12. ENTIRE AGREEMENT

These terms and conditions, constitute the entire agreement between the parties and supersedes and extinguishes all other terms, conditions, agreements (including but not limited to, the buyer's general conditions of purchase or other terms and conditions that the buyer purports to apply to this contract), warranties, representatives and undertakings, relating to its subject matter, whether written or oral, or whether expressed or implied by applicable statute, regulation, law, trade custom or course of dealing.

Each party acknowledges that, in entering into this sales order, it has not relied on, and shall have no right or remedy in respect of, any statement, representation, assurance or warranty (whether made negligently or innocently) other than as expressly set out within these terms and conditions.

13. MISCELLANEOUS

No waiver by the seller of any breach of this contract by the buyer shall be considered as a waiver of any subsequent breach of the same or any other provision. Where any provision of this contract is deemed by a court or competent authority to be invalid or unenforceable that provision or part-provision shall, to the extent required, be deemed to be deleted and the validity and enforceability of the other provisions of this contract shall not be affected. Any changes to this contract shall be effective only if agreed in writing by the parties authorised representatives.

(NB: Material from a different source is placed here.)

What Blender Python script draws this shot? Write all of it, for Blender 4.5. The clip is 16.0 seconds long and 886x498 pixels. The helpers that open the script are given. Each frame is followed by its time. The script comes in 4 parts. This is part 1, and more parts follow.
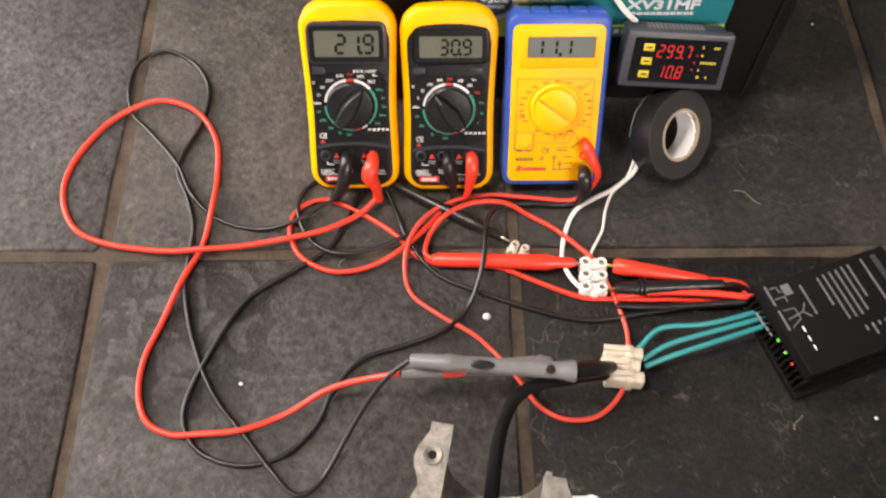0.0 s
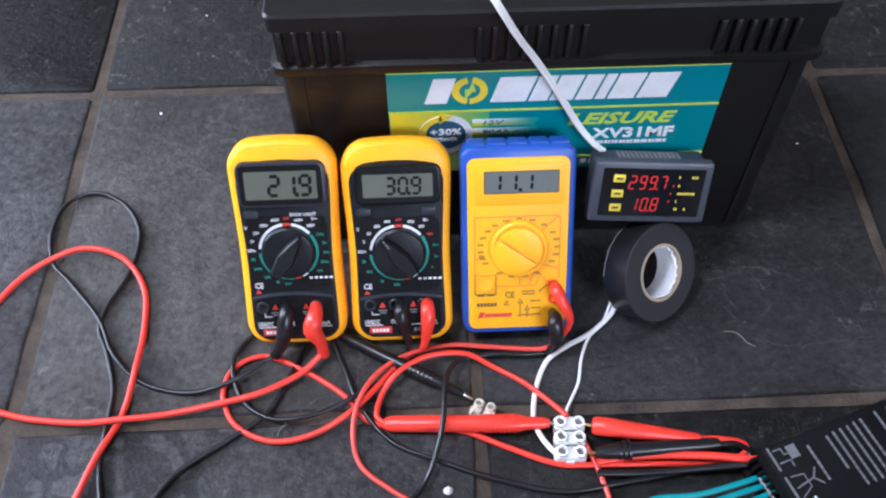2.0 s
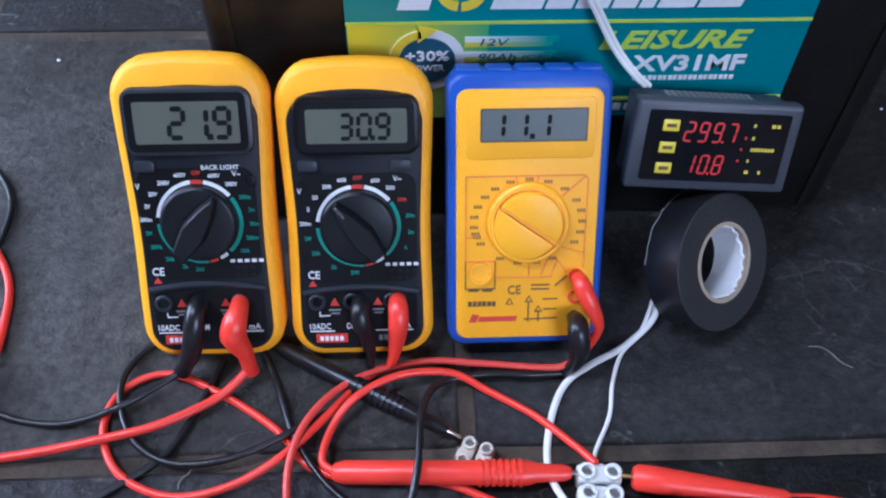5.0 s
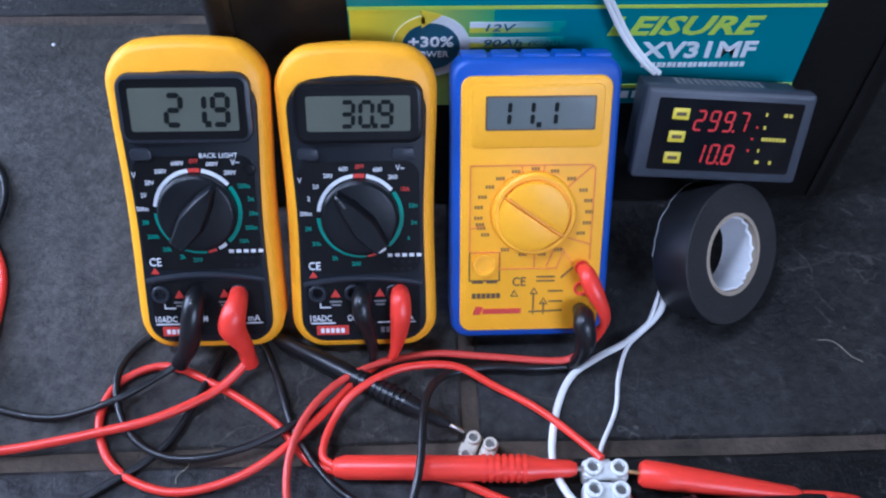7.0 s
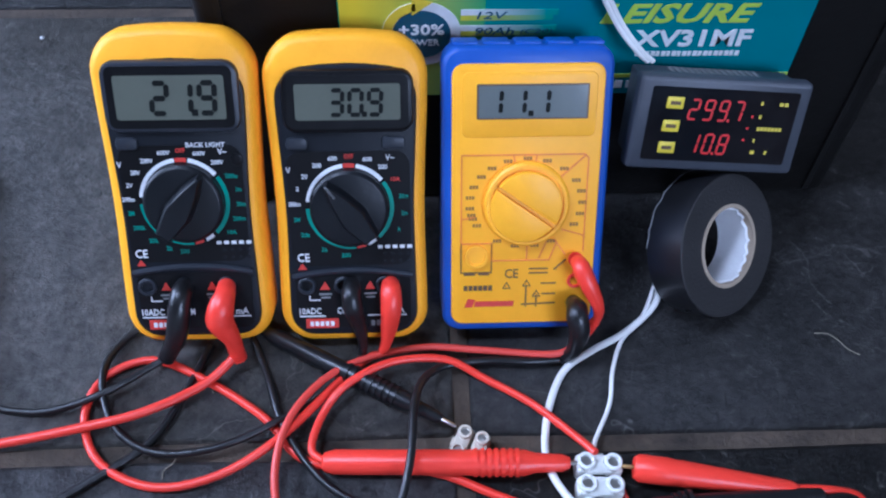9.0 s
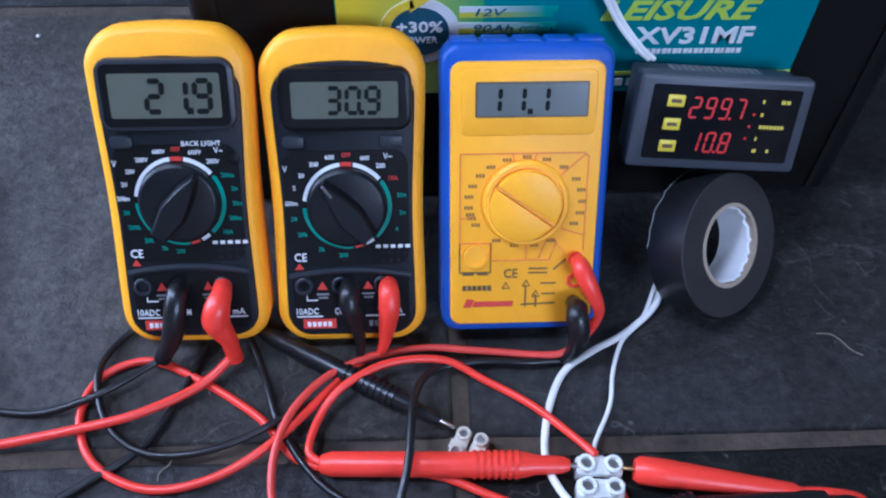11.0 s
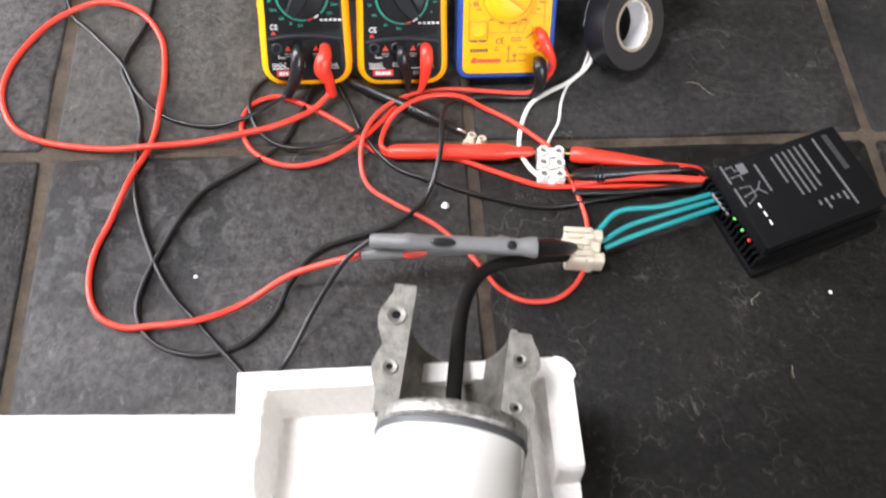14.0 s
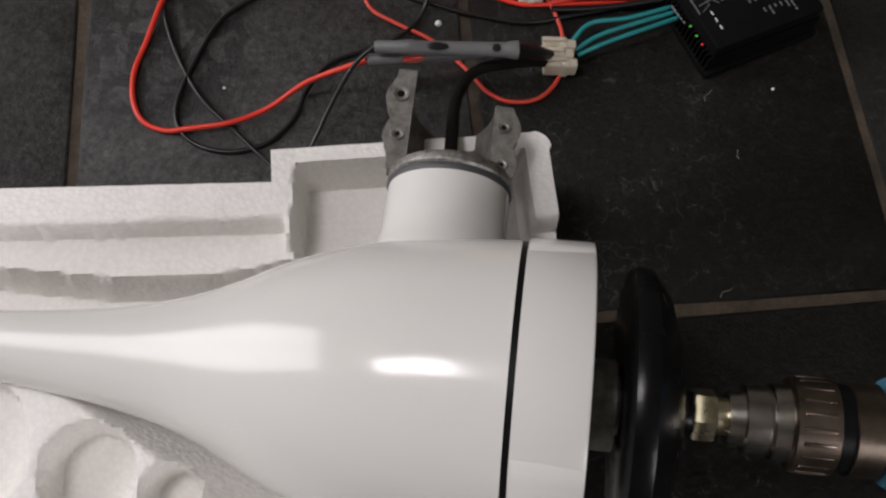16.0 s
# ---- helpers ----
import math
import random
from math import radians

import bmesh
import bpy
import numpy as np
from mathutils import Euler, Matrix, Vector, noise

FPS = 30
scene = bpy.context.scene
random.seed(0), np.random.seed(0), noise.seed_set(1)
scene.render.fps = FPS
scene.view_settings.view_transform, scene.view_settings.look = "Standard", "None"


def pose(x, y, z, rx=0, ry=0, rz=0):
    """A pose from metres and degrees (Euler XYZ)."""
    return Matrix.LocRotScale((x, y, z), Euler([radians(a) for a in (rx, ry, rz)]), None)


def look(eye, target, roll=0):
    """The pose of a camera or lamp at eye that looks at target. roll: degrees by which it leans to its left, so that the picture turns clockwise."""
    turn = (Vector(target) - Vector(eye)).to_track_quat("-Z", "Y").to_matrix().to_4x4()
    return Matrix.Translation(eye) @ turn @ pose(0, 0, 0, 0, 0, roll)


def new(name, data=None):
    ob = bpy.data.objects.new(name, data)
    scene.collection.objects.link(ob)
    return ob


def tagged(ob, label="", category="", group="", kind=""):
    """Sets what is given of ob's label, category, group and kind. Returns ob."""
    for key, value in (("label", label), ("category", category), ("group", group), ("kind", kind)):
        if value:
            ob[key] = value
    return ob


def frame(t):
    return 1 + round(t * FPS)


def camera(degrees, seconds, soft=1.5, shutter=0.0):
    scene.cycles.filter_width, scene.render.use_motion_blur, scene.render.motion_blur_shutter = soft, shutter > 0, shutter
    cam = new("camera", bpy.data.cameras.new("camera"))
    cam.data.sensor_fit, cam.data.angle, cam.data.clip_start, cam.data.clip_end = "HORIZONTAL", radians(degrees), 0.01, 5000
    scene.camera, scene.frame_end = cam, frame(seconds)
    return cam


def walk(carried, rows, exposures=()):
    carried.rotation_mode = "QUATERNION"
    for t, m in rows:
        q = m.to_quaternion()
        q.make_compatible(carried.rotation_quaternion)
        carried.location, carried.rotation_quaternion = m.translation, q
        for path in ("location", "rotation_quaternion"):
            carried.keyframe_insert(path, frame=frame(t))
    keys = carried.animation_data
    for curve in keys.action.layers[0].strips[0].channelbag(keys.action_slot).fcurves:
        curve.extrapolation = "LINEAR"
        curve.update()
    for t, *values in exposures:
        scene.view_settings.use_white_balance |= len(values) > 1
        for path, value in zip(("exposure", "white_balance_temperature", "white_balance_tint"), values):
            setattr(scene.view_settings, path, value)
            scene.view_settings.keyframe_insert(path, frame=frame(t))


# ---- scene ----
cam = camera(53.1, 16.0, 2.2, 0.3)
PATH = [
    (0, (-0.009, -0.01, 0.571), (0.012, 0.952, -1.182), 0.7),
    (0.5, (0.003, 0.009, 0.552), (-0.031, 1.082, -1.135), -2.0),
    (1, (0.01, 0.023, 0.544), (-0.001, 1.164, -1.099), -0.8),
    (1.5, (0.018, 0.041, 0.537), (0.037, 1.201, -1.092), 0.1),
    (2, (0.02, 0.054, 0.524), (0.057, 1.219, -1.101), -0.5),
    (2.5, (0.019, 0.062, 0.517), (0.074, 1.213, -1.117), 0.6),
    (3, (0.02, 0.073, 0.497), (0.075, 1.221, -1.14), 0.9),
    (3.5, (0.024, 0.087, 0.47), (0.074, 1.223, -1.175), 0.9),
    (4, (0.03, 0.105, 0.431), (0.093, 1.275, -1.189), 1.3),
    (4.5, (0.028, 0.119, 0.394), (0.123, 1.358, -1.174), 2.2),
    (5, (0.025, 0.128, 0.371), (0.101, 1.36, -1.203), 1.6),
    (7.5, (0.023, 0.135, 0.365), (0.106, 1.342, -1.227), 2.2),
    (8, (0.025, 0.133, 0.366), (0.113, 1.341, -1.226), 2.5),
    (8.5, (0.025, 0.134, 0.362), (0.119, 1.339, -1.231), 2.6),
    (9, (0.026, 0.134, 0.357), (0.111, 1.349, -1.229), 2.1),
    (11.5, (0.028, 0.137, 0.354), (0.111, 1.35, -1.234), 2.0),
    (12, (0.03, 0.136, 0.357), (0.122, 1.351, -1.23), 2.2),
    (12.5, (0.028, 0.133, 0.362), (0.129, 1.337, -1.232), 2.5),
    (13, (0.017, 0.085, 0.401), (0.122, 1.261, -1.214), 2.2),
    (13.5, (-0.013, 0.027, 0.482), (0.148, 1.008, -1.253), 5.9),
    (14, (-0.016, -0.065, 0.533), (0.118, 0.863, -1.233), 5.4),
    (14.5, (-0.017, -0.115, 0.56), (0.131, 0.761, -1.232), 5.8),
    (15, (-0.024, -0.143, 0.575), (0.133, 0.647, -1.256), 7.3),
    (15.5, (-0.024, -0.161, 0.591), (0.121, 0.597, -1.254), 6.6),
    (16, (-0.03, -0.173, 0.591), (0.111, 0.55, -1.269), 6.4),
]
EXPOSURES = [(0, 0.68, 7900, 22), (0.5, 0.55, 5950, 18), (2, 0.5, 5550, 20), (3.5, 0.5, 5500, 20), (5, 0.05, 5000, 20), (7.5, 0.02, 4800, 20), (12.5, 0.0, 4700, 20), (13.5, 0.35, 5150, 16), (14, 0.9, 6600, 16), (14.5, 0.27, 6700, 16), (15, -0.35, 6700, 16), (16, -1.0, 6900, 18)]
walk(cam, [(t, look(eye, target, roll)) for t, eye, target, roll in PATH], EXPOSURES)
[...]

Neither party has the right, without the written consent of the other party, to assign, transfer or otherwise purport to grant any rights in relation to this contract to any third party, with the exception of the seller who may assign the rights and transfer its obligations under this contract to its financing banks.

These terms and conditions of sale may be executed in one or more copies and may be exchanged by email or facsimile, with each considered to be valid and binding between the parties.

The terms of this sales order shall be deemed to be accepted by the buyer on signature or by accepting performance or perforiming any obligation under the sale order

14. DELIVERY TERMS

The ICC'S INCOTERMS 2020 shall apply.